* Exercise details *
Begin with the first line and repeat exactly through the line containing "CHROME, stem, smooth=True)"; leave every image out.

## BEGIN Collected data

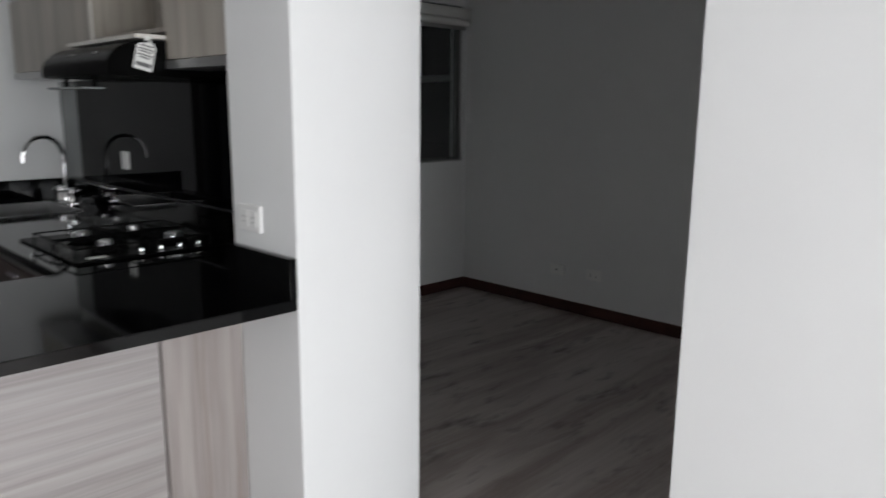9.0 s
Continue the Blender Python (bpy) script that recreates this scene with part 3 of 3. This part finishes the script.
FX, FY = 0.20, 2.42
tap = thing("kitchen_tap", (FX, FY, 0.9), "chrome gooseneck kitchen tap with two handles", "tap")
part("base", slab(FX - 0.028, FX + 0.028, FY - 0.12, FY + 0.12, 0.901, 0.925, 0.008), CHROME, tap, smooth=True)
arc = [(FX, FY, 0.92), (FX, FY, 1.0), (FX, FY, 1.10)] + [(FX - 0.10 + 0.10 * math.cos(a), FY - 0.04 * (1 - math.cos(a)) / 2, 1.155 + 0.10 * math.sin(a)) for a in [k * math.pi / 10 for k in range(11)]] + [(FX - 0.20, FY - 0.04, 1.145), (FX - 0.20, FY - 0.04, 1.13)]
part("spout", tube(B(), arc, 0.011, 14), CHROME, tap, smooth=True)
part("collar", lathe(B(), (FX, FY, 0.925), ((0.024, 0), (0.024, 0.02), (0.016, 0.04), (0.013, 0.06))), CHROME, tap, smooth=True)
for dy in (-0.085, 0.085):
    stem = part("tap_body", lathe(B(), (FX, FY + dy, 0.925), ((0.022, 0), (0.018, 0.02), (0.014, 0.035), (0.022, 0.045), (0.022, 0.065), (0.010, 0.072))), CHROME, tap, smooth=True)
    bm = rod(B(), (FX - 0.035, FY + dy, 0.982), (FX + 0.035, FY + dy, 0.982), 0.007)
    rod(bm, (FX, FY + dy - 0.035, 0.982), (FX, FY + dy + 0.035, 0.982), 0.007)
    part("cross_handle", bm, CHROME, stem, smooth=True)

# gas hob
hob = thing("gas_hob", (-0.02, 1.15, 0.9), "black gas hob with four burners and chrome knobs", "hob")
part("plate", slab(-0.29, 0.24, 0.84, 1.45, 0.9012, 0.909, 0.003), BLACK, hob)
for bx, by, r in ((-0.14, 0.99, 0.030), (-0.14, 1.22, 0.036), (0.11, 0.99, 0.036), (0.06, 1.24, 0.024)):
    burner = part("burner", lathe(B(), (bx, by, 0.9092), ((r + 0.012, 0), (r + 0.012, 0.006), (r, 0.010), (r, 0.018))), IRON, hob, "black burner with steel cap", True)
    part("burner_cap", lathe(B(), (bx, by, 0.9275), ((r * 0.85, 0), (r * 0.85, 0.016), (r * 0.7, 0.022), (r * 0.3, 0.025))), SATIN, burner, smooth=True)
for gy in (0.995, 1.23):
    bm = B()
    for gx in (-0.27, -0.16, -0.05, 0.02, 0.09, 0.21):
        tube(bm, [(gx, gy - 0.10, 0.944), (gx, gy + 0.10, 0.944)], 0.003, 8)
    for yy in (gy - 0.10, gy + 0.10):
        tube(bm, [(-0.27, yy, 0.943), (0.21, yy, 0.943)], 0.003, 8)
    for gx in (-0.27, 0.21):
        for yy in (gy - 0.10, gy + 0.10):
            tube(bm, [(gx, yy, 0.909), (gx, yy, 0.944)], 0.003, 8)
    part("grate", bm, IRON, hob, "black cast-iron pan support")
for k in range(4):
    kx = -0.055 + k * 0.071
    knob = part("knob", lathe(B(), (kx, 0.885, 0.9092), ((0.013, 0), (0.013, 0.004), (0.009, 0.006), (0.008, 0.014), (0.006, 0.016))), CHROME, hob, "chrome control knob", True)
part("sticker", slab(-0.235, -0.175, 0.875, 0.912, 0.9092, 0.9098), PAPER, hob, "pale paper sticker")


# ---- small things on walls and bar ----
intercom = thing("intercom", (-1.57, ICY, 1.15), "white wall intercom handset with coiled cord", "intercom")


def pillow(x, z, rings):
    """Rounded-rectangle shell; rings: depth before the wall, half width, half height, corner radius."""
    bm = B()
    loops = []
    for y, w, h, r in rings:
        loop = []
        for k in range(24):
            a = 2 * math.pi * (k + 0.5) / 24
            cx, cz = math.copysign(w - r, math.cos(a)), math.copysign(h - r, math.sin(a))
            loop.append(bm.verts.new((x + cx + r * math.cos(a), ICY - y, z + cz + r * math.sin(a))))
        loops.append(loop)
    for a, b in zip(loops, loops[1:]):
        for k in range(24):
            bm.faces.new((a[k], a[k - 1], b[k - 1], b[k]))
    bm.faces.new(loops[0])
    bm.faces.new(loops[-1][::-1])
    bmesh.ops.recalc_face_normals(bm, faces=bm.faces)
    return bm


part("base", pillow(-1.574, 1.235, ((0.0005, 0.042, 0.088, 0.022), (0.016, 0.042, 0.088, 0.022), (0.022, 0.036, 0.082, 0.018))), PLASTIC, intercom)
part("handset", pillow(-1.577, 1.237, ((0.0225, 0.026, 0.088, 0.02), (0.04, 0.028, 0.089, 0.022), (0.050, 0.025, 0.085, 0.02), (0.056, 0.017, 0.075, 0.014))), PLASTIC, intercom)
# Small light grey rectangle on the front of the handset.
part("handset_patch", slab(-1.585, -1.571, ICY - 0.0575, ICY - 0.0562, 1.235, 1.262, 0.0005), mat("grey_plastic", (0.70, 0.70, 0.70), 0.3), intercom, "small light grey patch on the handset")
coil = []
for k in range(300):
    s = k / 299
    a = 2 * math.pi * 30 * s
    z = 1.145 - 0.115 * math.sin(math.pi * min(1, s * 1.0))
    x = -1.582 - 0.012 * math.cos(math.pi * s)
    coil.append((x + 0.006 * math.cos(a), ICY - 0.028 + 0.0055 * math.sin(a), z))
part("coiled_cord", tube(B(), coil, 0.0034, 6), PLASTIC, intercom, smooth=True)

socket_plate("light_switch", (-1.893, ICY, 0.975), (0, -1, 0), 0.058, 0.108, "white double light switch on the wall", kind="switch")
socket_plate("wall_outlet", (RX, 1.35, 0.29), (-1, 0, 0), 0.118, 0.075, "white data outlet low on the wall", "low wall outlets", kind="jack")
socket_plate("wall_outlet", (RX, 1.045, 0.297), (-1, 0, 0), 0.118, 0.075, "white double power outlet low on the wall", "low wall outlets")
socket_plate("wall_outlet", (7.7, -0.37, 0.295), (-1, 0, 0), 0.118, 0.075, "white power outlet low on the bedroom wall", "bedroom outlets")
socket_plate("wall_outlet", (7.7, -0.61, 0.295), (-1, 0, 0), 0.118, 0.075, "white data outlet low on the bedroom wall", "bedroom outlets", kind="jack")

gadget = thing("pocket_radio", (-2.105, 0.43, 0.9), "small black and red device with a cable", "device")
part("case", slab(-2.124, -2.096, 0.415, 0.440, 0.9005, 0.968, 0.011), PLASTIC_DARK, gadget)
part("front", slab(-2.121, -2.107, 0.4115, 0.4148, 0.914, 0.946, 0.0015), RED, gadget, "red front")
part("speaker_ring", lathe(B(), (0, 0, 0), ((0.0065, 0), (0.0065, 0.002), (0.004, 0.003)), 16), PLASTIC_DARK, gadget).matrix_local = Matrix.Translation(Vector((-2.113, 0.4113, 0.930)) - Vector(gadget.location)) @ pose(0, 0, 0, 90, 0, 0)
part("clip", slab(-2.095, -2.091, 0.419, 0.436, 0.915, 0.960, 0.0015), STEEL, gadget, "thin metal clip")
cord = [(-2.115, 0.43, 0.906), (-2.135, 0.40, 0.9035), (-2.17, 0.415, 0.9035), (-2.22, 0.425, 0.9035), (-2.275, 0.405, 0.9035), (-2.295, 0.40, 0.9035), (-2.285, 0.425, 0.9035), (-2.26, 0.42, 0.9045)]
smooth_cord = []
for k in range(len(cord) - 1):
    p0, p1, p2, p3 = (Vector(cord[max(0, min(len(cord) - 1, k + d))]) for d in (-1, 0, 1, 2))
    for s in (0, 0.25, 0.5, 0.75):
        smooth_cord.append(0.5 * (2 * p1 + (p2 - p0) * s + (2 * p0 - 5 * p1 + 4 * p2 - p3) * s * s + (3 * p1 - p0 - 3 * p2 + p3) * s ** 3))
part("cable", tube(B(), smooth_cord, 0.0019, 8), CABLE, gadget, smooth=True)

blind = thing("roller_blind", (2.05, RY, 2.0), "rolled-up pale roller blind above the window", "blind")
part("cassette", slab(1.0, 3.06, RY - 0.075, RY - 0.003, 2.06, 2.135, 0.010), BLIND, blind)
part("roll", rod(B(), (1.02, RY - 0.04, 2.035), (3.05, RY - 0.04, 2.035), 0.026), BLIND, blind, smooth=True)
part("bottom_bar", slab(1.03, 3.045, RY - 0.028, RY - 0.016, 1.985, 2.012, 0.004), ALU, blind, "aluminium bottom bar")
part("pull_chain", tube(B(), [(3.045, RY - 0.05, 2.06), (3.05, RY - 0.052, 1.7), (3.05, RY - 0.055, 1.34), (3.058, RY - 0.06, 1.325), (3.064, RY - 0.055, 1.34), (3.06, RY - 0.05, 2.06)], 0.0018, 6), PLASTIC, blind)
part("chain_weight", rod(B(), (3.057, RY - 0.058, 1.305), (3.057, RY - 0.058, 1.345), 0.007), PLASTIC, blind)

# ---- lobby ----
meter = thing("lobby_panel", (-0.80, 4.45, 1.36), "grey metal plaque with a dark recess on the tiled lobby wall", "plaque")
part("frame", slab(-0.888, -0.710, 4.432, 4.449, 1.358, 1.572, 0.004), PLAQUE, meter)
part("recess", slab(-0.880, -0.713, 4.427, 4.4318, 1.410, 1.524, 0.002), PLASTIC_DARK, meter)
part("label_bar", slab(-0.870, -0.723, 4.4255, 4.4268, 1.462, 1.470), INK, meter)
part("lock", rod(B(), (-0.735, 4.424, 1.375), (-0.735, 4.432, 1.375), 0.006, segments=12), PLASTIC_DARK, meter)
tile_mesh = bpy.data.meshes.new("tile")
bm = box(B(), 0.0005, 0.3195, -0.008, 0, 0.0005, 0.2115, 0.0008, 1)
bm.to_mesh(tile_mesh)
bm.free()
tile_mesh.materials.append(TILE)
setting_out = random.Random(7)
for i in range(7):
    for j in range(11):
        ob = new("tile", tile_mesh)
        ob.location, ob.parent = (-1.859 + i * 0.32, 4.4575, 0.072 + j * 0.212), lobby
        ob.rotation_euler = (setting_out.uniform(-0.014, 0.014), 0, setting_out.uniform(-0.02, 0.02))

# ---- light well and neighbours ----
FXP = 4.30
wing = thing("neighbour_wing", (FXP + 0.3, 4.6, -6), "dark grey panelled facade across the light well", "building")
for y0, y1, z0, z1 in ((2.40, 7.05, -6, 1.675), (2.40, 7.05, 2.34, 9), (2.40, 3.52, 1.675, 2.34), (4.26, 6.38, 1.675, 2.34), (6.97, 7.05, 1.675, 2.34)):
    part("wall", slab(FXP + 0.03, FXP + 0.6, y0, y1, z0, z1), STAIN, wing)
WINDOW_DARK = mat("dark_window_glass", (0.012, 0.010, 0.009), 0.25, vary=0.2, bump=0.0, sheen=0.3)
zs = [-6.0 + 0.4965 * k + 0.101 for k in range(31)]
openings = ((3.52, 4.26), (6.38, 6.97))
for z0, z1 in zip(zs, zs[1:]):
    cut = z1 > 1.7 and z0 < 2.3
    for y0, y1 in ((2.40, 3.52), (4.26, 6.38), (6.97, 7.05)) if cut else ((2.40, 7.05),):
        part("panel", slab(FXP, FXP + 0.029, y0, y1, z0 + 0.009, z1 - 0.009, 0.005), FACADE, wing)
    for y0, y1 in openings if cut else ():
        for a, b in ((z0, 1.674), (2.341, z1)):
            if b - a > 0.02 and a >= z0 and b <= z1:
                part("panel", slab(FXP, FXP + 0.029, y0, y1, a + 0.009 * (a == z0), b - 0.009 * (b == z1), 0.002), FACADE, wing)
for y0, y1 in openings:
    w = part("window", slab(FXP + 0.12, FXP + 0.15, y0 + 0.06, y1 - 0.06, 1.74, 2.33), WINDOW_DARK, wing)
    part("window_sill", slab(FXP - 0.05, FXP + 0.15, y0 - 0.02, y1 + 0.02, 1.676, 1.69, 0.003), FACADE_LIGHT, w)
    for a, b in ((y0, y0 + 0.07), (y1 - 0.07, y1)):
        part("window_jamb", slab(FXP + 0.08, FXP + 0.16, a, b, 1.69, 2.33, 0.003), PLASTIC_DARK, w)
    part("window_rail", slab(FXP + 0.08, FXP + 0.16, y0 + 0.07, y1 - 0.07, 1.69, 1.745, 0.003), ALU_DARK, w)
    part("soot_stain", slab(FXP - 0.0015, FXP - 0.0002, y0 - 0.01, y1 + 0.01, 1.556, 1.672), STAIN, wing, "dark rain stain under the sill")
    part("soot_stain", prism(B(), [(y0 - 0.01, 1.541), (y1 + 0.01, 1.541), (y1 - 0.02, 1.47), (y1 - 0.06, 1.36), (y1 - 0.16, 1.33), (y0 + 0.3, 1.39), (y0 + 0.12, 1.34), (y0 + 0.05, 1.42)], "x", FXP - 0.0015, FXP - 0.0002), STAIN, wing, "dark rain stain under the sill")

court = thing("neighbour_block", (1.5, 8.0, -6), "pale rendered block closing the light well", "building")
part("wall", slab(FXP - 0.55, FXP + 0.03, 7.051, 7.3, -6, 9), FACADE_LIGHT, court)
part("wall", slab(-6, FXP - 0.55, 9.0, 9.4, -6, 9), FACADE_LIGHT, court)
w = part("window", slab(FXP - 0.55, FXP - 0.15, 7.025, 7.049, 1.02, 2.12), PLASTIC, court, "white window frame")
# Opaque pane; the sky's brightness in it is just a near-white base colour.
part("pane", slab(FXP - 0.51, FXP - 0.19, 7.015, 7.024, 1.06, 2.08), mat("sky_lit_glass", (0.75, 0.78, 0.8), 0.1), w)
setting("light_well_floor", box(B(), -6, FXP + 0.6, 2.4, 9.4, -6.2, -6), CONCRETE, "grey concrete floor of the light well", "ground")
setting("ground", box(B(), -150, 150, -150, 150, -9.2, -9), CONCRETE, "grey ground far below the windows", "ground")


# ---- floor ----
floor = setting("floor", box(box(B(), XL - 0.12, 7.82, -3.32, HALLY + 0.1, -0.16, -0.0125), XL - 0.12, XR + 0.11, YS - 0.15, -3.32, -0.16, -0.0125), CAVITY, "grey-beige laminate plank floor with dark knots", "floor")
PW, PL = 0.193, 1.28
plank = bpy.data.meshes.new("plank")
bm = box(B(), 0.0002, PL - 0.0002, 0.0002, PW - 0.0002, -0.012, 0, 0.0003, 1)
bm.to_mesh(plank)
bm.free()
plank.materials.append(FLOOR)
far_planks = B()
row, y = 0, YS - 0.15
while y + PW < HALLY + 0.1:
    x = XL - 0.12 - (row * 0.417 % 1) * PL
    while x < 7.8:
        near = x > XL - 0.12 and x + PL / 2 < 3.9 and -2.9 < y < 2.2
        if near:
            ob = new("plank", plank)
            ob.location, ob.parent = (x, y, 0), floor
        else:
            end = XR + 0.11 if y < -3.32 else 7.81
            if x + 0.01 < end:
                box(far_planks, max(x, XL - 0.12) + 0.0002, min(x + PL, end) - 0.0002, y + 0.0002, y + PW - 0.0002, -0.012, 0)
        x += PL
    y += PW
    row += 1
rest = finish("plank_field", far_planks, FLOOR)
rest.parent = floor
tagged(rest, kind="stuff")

## END Collected data

* Task result *
9.0 s
Continue the Blender Python (bpy) script that recreates this scene with part 3 of 3. This part finishes the script.
FX, FY = 0.20, 2.42
tap = thing("kitchen_tap", (FX, FY, 0.9), "chrome gooseneck kitchen tap with two handles", "tap")
part("base", slab(FX - 0.028, FX + 0.028, FY - 0.12, FY + 0.12, 0.901, 0.925, 0.008), CHROME, tap, smooth=True)
arc = [(FX, FY, 0.92), (FX, FY, 1.0), (FX, FY, 1.10)] + [(FX - 0.10 + 0.10 * math.cos(a), FY - 0.04 * (1 - math.cos(a)) / 2, 1.155 + 0.10 * math.sin(a)) for a in [k * math.pi / 10 for k in range(11)]] + [(FX - 0.20, FY - 0.04, 1.145), (FX - 0.20, FY - 0.04, 1.13)]
part("spout", tube(B(), arc, 0.011, 14), CHROME, tap, smooth=True)
part("collar", lathe(B(), (FX, FY, 0.925), ((0.024, 0), (0.024, 0.02), (0.016, 0.04), (0.013, 0.06))), CHROME, tap, smooth=True)
for dy in (-0.085, 0.085):
    stem = part("tap_body", lathe(B(), (FX, FY + dy, 0.925), ((0.022, 0), (0.018, 0.02), (0.014, 0.035), (0.022, 0.045), (0.022, 0.065), (0.010, 0.072))), CHROME, tap, smooth=True)
    bm = rod(B(), (FX - 0.035, FY + dy, 0.982), (FX + 0.035, FY + dy, 0.982), 0.007)
    rod(bm, (FX, FY + dy - 0.035, 0.982), (FX, FY + dy + 0.035, 0.982), 0.007)
    part("cross_handle", bm, CHROME, stem, smooth=True)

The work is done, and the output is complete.